CDPQ-Infra, l’éléphant dans la pièce
À cet égard, plusieurs experts questionnent d’ailleurs l’absence de la participation de l’ARTM dans la première mouture du projet de REM de l’Est, piloté par CDPQ-Infra.
«CDPQ-Infra arrive avec le REM de l’Est sans coordination avec les sociétés de transport. Et pire que ça, il est en parallèle avec la ligne verte [du métro] sur une partie du trajet», soulève la professeure au Département d’études urbaines et touristiques de l’UQAM, Florence Junca-Adenot, en entrevue à Métro. Il est donc primordial, selon elle, que ce projet se retrouve dans la version finale du plan stratégique de l’ARTM. D’autant plus que les structures aériennes du REM posent de sérieux enjeux d’intégration urbaine au centre-ville, souligne l’experte.
«C’est comme si deux pilotes organisaient le développement du transport collectif dans la région métropolitaine de façon indépendante. On ne peut pas permettre ça.» -Florence Junca-Adenot
Le transport en commun écope de la pandémie
Selon Mme Junca-Adenot, il est par ailleurs fort probable que les effets du télétravail sur la chute de l’utilisation du transport en commun continuent de se faire sentir après la pandémie. L’achat en ligne devrait aussi continuer d’être très populaire, croit-elle.
Dans ce contexte, «on peut garder les mêmes cibles [d’augmentation de l’achalandage du transport en commun], mais sans doute que ça va prendre plus de temps pour les atteindre.

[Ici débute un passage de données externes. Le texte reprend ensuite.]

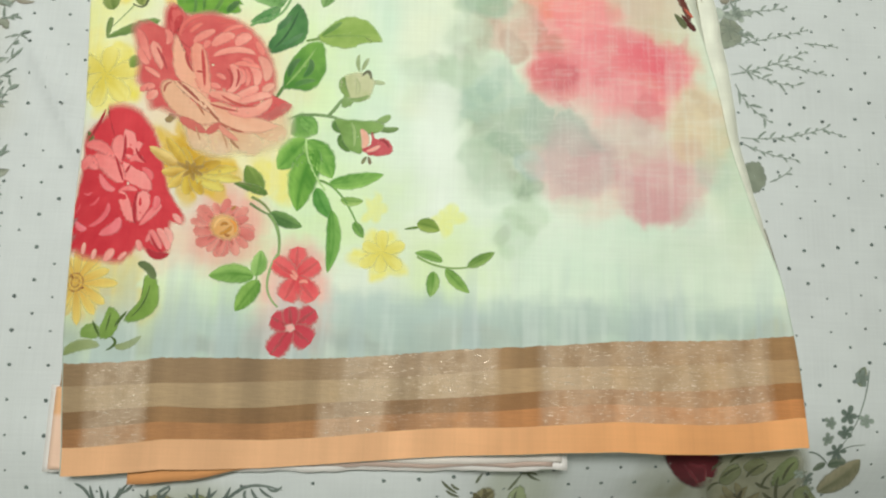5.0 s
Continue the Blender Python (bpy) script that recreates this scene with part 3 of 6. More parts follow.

On ne peut pas faire abstraction des impacts de la pandémie», affirme l’experte.
Contactée par Métro, l’ARTM n’a pas voulu commenter les recommandations effectuées dans le cadre de la consultation sur le PSD, puisque celle-ci est toujours en cours. L’organisation souligne toutefois par courriel qu’elle s’est donnée une marge de manoeuvre de quatre ans (2031-2035) pour atteindre ses cibles, afin de tenir compte de la pandémie.
Les audiences publiques de l’ARTM prendront fin le 26 janvier.